I have found over the years that wildlife in general has a pulse so to speak. Every day is different, but there is always something going on. You just have to figure out what that something is. Nature is full of patterns something I often refer to while doing talks about wildlife photography. Animals have a habit of returning over, and over again to the same spot. They have their territories or even invisible freeways that they trust, and use daily. The key to good wildlife photography is patience, and observation over hours or sometimes days . Watching for these patterns is the key to putting yourself into position to catch the shot you want.

An example of this is a few days ago I was walking through one of my favorite local parks. While out walking I went through a manicured garden full of flowering plants. Walking through the garden I noticed a few Monarch butterflies tending to the flowers on one particular plant. This was one of the first times I had seen Monarchs this summer so I stopped, and set up to get some shots. Soon after I was set up I noticed Hummingbirds also visiting the same plant. Now here is where this gets interesting. I noticed that the sprigs of flowers that the monarchs were on were the same ones the Hummingbirds would visit when making their rounds. It dawned on me that the Monarchs, and the Hummingbirds were after the same thing “nectar“. Now anyone who has ever photographed Hummingbirds knows that they move about quickly, and don’t linger long in one place. However Monarchs tend to take their time moving over the flowers not nearly in as much of a hurry.
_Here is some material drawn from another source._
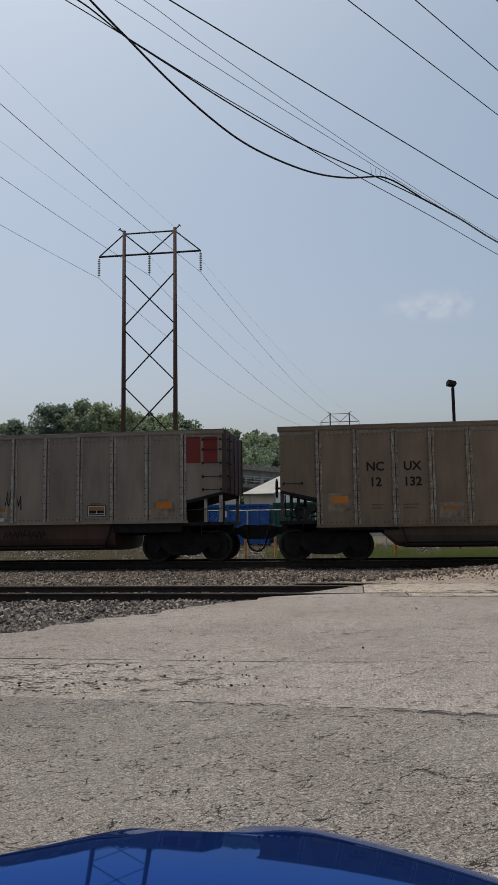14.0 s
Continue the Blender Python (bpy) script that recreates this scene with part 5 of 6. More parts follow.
def shop_building():
    """A cream block with a falling roofline, and a shaded canopy with a white fascia beside it."""
    w = anchor("shop_building")
    bm = bmesh.new()
    foot = [(-12.2, 50.0, 5.57), (-7.56, 50.0, 4.41), (-9.35, 60.0, 4.41), (-14.0, 60.0, 5.57)]
    low, high = [bm.verts.new((x, y, -0.4)) for x, y, z in foot], [bm.verts.new(p) for p in foot]
    for k in range(4):
        bm.faces.new((low[k], low[(k + 1) % 4], high[(k + 1) % 4], high[k]))
    bm.faces.new(high)
    part("wall", bm, M_CREAM, w)
    bm = bmesh.new()
    prism(bm, [(-12.3, 5.6), (-7.5, 4.4), (-7.5, 4.46), (-12.3, 5.66)], 49.85, 50.4)
    part("roof_edge", bm, M_DARKROOF, w)
    bm = bmesh.new()
    box(bm, -9.35, -9.2, 49.96, 50.0, 3.55, 3.7)
    part("wall_vent", bm, M_DOOR, w)
    bm = bmesh.new()
    box(bm, -24.0, -12.2, 52.0, 60.0, -0.4, 4.44)
    part("wall", bm, M_WALLG, w)
    for i in range(18):
        bm = bmesh.new()
        x = -23.6 + i * 0.64
        box(bm, x - 0.03, x + 0.03, 51.97, 52.0, -0.3, 4.4)
        part("wall_seam", bm, M_WALLG, w)
    bm = bmesh.new()
    prism(bm, [(-24.0, 4.5), (-12.21, 4.47), (-12.21, 5.14), (-24.0, 4.6)], 49.95, 50.1)
    part("fascia", bm, M_TRAILER, w)
    bm = bmesh.new()
    prism(bm, [(-24.0, 4.45), (-12.22, 4.45), (-12.22, 5.1), (-24.0, 4.58)], 50.1, 60.0)
    part("canopy", bm, M_DARKROOF, w)
    for x in (-23, -18.3, -13.63):
        bm = bmesh.new()
        box(bm, x - 0.07, x + 0.07, 50.1, 50.24, -0.35, 4.45)
        part("canopy_post", bm, M_TRIM, w)
    bm = bmesh.new()
    box(bm, -18.6, -17.2, 51.94, 51.97, -0.3, 2.1)
    part("door", bm, M_DOOR, w)
    tagged(w, "cream shop building with a falling roofline and shaded canopy", "shop building")


def container(x0, x1, y, top, material, label):
    """An open roll-off box with ribs, rim and rails."""
    c = anchor("waste_container", pose(x0, y, -0.32))
    L_, H_ = x1 - x0, top + 0.32
    bm = bmesh.new()
    box(bm, 0, L_, 0, 0.06, 0.2, H_)
    box(bm, 0, L_, 2.34, 2.4, 0.2, H_)
    box(bm, 0, 0.06, 0.06, 2.34, 0.2, H_)
    box(bm, L_ - 0.06, L_, 0.06, 2.34, 0.2, H_)
    box(bm, 0.06, L_ - 0.06, 0.06, 2.34, 0.2, 0.26)
    part("box", bm, material, c)
    bm = bmesh.new()
    box(bm, -0.03, L_ + 0.03, -0.1, 0.0, H_ - 0.1, H_ + 0.02)
    part("rim", bm, material, c)
    n = int(L_ / 0.62)
    rm = shared("container_rib%.2f" % H_, lambda bm: box(bm, -0.05, 0.05, -0.09, 0, 0.2, H_ - 0.1))
    for i in range(n + 1):
        put("rib", rm, material, c, pose(0.08 + i * (L_ - 0.16) / n, 0, 0))
    bm = bmesh.new()
    box(bm, 0.1, L_ - 0.1, 0.5, 0.7, 0, 0.2)
    box(bm, 0.1, L_ - 0.1, 1.7, 1.9, 0, 0.2)
    part("skid", bm, M_STEEL_DARK, c)
    bm = bmesh.new()
    box(bm, L_ * 0.52, L_ * 0.52 + 0.4, -0.104, -0.095, H_ - 0.75, H_ - 0.38)
    part("notice", bm, M_WHITE, c)
    tagged(c, label, "waste container", group="waste containers")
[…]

Hummingbirds have to visit hundreds of flowers a day to keep up with their ferocious appetites. So now that I had made my observations and had some idea of what to expect at this spot the time came to set up my shot. I began to watch one particular bunch of flowers hanging off to the bottom of the bush. There was enough distance between the flowers and the background to get a very clear bokeh and isolate the subject. I also had pretty good light still at this time for an adequate shutter speed at a reasonable ISO. This bunch of flowers had also been very heavily trafficked by the Monarchs as well. I pre focused on the area, and got my settings ready. I knew if the Hummingbird came in to this spot I would only have a few seconds before it would be gone. Now comes the part of wildlife photography that is the toughest part the waiting!
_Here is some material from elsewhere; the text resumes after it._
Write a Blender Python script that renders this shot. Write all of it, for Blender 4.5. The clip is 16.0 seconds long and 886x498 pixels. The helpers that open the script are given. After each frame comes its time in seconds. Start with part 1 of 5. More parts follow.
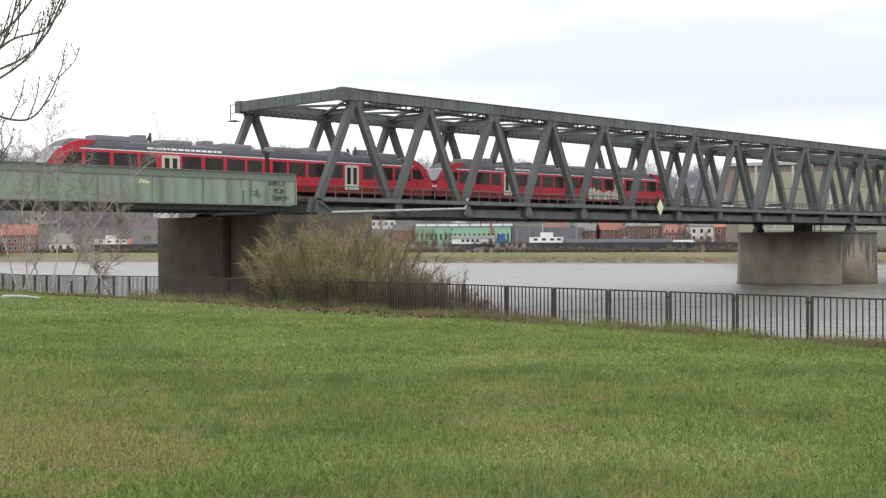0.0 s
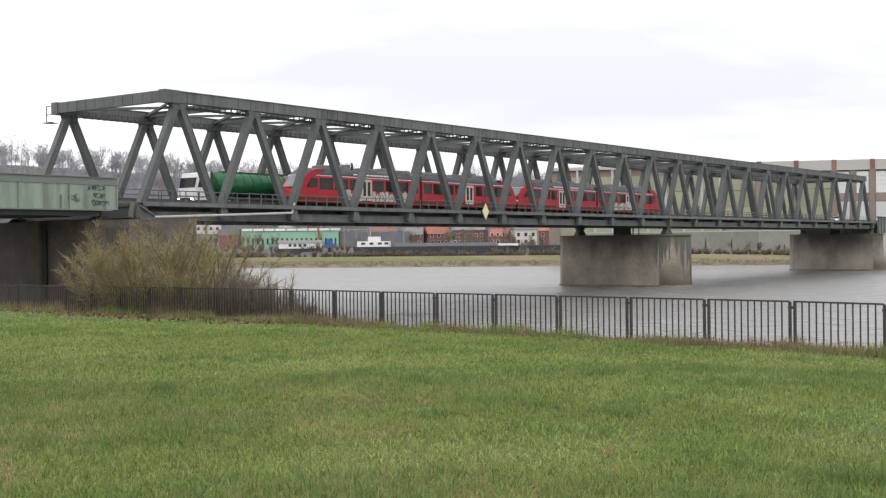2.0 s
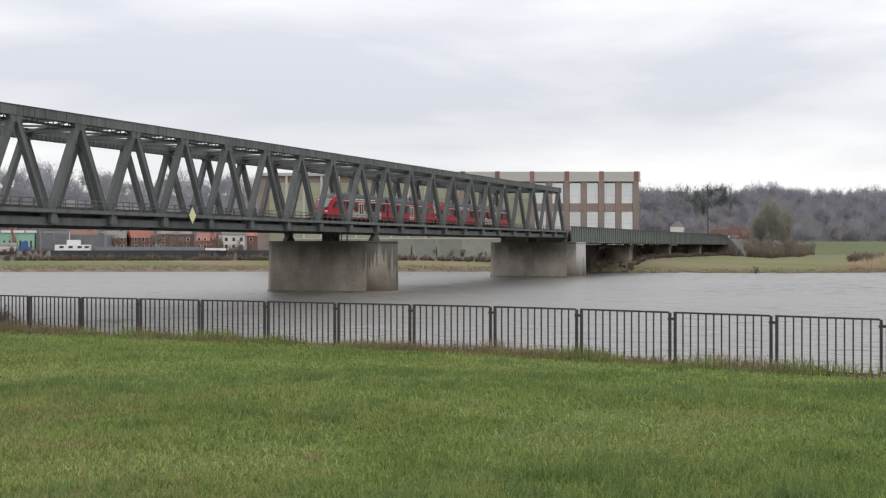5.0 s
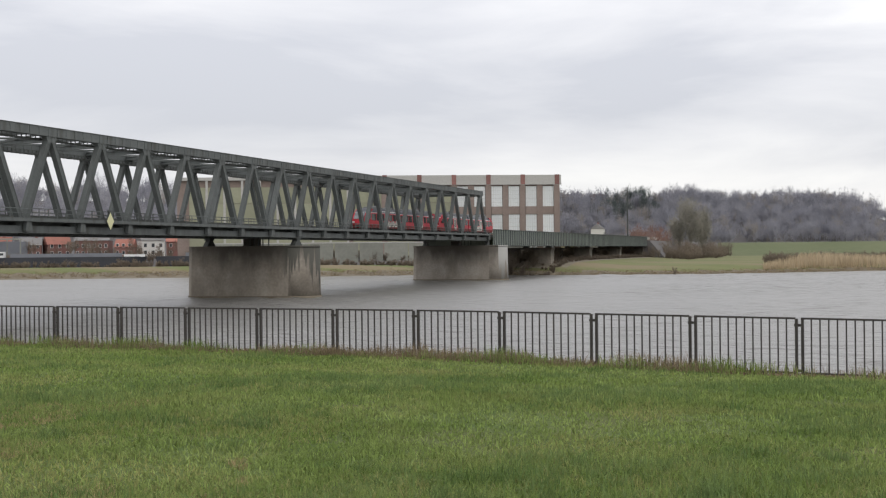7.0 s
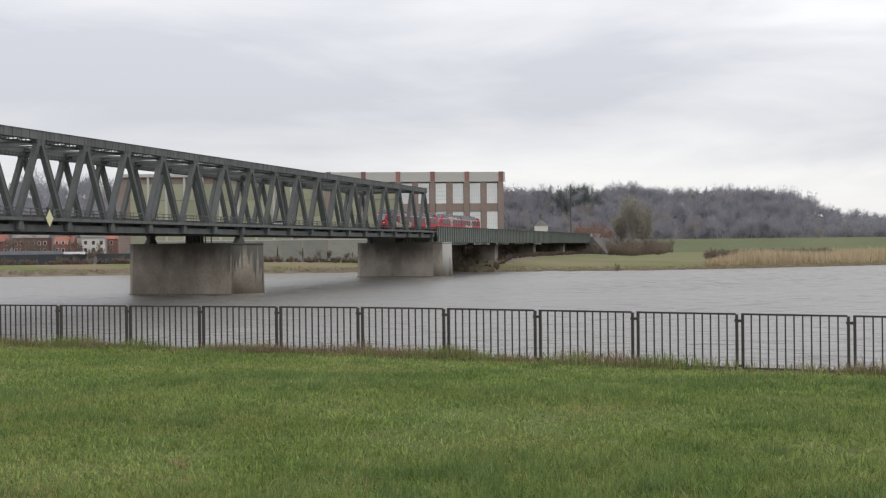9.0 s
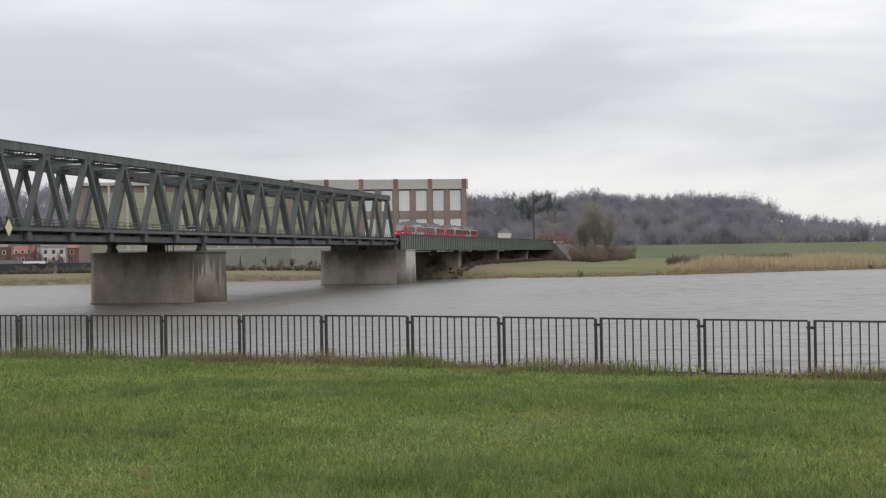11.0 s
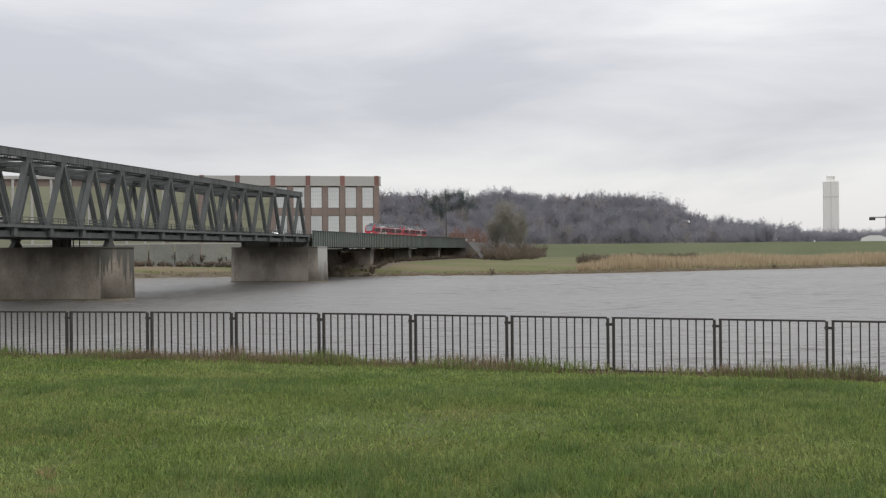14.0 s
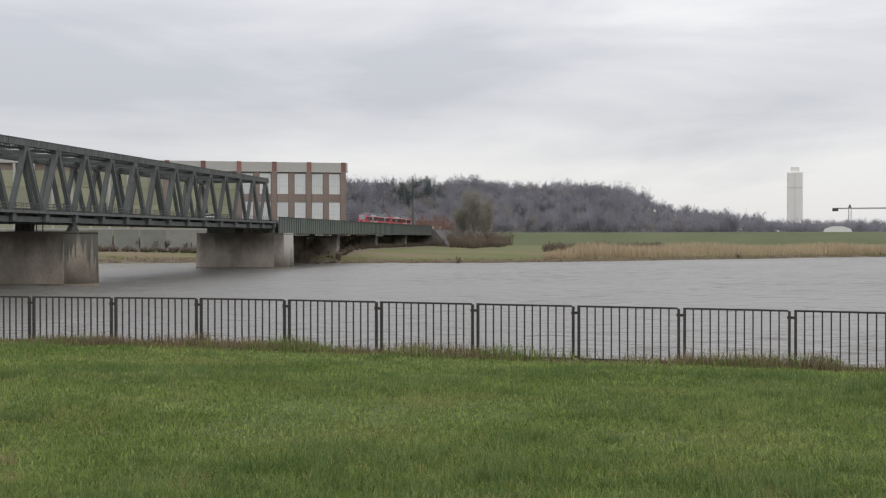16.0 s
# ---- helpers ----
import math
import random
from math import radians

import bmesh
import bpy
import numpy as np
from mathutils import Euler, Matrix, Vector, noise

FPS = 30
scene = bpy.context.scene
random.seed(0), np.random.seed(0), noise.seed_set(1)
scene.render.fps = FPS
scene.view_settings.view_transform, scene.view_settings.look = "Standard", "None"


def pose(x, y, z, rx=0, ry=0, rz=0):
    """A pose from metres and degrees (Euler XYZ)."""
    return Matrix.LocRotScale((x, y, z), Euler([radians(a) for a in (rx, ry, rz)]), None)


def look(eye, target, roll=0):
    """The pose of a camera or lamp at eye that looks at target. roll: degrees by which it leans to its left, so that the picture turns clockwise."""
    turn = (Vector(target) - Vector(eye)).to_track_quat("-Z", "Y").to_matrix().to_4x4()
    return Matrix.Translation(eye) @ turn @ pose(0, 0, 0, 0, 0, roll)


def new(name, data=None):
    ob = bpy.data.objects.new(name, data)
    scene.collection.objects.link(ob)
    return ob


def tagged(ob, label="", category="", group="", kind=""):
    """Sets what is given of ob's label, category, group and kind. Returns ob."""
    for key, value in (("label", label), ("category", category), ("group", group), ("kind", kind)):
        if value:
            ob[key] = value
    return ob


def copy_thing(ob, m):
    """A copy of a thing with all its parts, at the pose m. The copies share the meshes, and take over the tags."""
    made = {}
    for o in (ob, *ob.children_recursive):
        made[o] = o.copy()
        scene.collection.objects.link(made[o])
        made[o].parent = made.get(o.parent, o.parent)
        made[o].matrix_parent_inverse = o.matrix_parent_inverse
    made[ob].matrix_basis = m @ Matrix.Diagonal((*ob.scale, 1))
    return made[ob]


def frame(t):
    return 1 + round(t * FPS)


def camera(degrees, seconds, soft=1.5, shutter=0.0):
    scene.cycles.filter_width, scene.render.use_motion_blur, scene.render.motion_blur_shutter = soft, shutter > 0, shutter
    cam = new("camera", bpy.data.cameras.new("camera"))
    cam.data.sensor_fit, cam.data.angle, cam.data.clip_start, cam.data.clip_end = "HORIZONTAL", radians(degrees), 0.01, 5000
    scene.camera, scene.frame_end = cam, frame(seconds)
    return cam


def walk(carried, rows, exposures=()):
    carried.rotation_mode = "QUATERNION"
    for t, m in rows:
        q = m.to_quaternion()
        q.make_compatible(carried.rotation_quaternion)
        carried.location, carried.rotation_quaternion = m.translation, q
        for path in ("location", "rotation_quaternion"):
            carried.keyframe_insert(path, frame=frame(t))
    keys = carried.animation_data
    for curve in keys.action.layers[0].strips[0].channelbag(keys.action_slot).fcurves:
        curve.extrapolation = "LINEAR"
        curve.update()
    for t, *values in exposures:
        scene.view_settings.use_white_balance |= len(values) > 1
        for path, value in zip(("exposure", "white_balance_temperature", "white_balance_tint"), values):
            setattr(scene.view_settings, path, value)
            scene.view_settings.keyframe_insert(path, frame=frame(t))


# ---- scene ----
cam = camera(40.07, 16.0, soft=1.25)
EYE = (0.0, 0.0, 1.6)
# seconds, yaw, pitch, roll: a hand-held pan from one spot
PAN = [
    (0.0, -45.788, -0.404, 0.266), (0.5, -47.223, -0.36, 0.355), (1.0, -49.195, -0.301, 0.462),
    (1.5, -51.531, -0.281, 0.544), (2.0, -53.903, -0.263, 0.601), (2.5, -56.604, -0.321, 0.446),
    (3.0, -59.136, -0.246, 0.264), (3.5, -61.902, -0.207, 0.19), (4.0, -64.352, -0.262, 0.004),
    (4.5, -66.147, -0.195, -0.081), (4.7, -66.742, -0.147, -0.051), (6.8, -71.023, 0.111, 0.566),
    (7.0, -71.227, 0.084, 0.545), (7.5, -71.996, -0.041, 0.687), (8.0, -72.613, -0.129, 0.672),
    (8.5, -73.3, -0.136, 0.661), (9.0, -73.858, -0.085, 0.628), (11.5, -76.186, 0.231, 0.853),
    (12.0, -76.971, 0.166, 0.703), (12.5, -77.853, 0.095, 0.686), (13.0, -78.544, 0.038, 0.568),
    (13.5, -79.191, 0.035, 0.49), (14.0, -79.719, 0.07, 0.514), (14.5, -80.207, 0.051, 0.346),
    (15.0, -80.732, -0.132, 0.289), (15.5, -81.063, -0.336, 0.196), (16.0, -81.297, -0.526, 0.066),
]
EXPOSURE = [(0.0, 0.8), (2.0, 0.82), (3.5, 0.66), (7.0, 0.4), (9.0, 0.36), (12.5, 0.22), (16.0, 0.2)]
walk(cam, [(t, pose(*EYE, 90 + pitch, roll, yaw)) for t, yaw, pitch, roll in PAN], EXPOSURE)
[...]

After about an hour of pretty much waiting and watching this one branch. I finally saw a single Hummingbird moving it’s way to the bush. I got ready to take the shot if the bird went for the branch I was watching. Sure enough it did I had already placed my hands on the camera, and lens and moved so close to the eyepiece that I could quickly acquire the subject in the prism. The pre focusing paid off and my focus point was right were I wanted it to be. I fired of a burst of shots while it moved from flower to flower, but making sure that I kept refocusing on it’s eye as it moved about. After a few seconds the Hummingbird flew off, and I was left to wonder did I get the shot I wanted. A few years ago a photographer said to me if you saw it you missed it. This statement is based on how a dslr works as the mirror is blocking he viewfinder when the image is being captured. So often subtle differences are not noticed in images until they are reviewed. However after a quick review of the shots I took I knew I had gotten the shot I wanted. I know this is just a quick overview of many factors but I hope that these little clues and tricks help you with your images as well. Always look for the patterns to help you get the shot you want.


In pursuit of the perfet image

Eastern Screech Owl

This image has been getting lots of attention lately, and I wanted to discuss some of the story behind it, and my approach to getting a shot like this. Last fall I was given a tip about a local Screech owl by a friend after seeing a shot he had gotten I quickly ran to the location. To my surprise when I arrived the Gray screech was sitting out in it's little roost enjoying the evening sun. Screech owls are one of the most common owls in Ohio, but finding a good one to photograph is like finding a needle in a haystack. I spent the evening with the owl shooting until the sun was completely gone that first day. After spending about four hours the first day I realized the Owl met a few of my criteria for further commitment of time.

My first criteria for any wildlife subject I photograph is does my presence  bother the subject. In this case I felt pretty confident that Owl was not bothered by my presence. The second criteria I often think about as well is will my presence bring unwanted attention to the subject. This is often a tough one as sometimes the very presence of a person with a camera can draw too much attention to a location. Often times if this is the case I will pass on the spot or limit my time there to times when people would not be in the area. Often times very early in the morning or evening. The third criteria I have is does the location yield good angles and shot possibility. This is also a pretty important criteria sometimes the locations these animals pick to live are just not that great for appealing photos. Now here is the thing about these criteria they are all fluid to me which means that if at any time i feel one of those criteria is not being met I will leave the location. So if one day I feel the subject is bothered by my presence I will leave, or if I feel I am drawing unwanted attention to an area. These are just examples of my thought process, but ultimately I try to put the subject first over my photos. So after thinking about all the risks and merit I decided to commit as much time as possible to the location. Which ended up being around 25 hours in the next four days. I captured this shot on the second day at the roost. It was a windy day and the owl was much more alert because of the extra noise in the forest that day. Throughout the day the Owl would pop out for a few hours here and there. Other birds or sometimes a wind gust would send it back into it's hole. I captured this image in just a split second of time as the owl was looking into a wind gust. the next few days I was able to capture many more images of this little guy, but this was the best shot I have taken of a screech Owl to date.

In closing you can see my approach is pretty simple, and that is to find the right animal. The right location, and spend as much time as I can capturing images of that subject without causing it undo stress or harm. As always the other common theme in my wildlife photography is tons of patience. Spending hours, days, weeks, months, and years trying to capture a moment in time that may be a fraction of a second.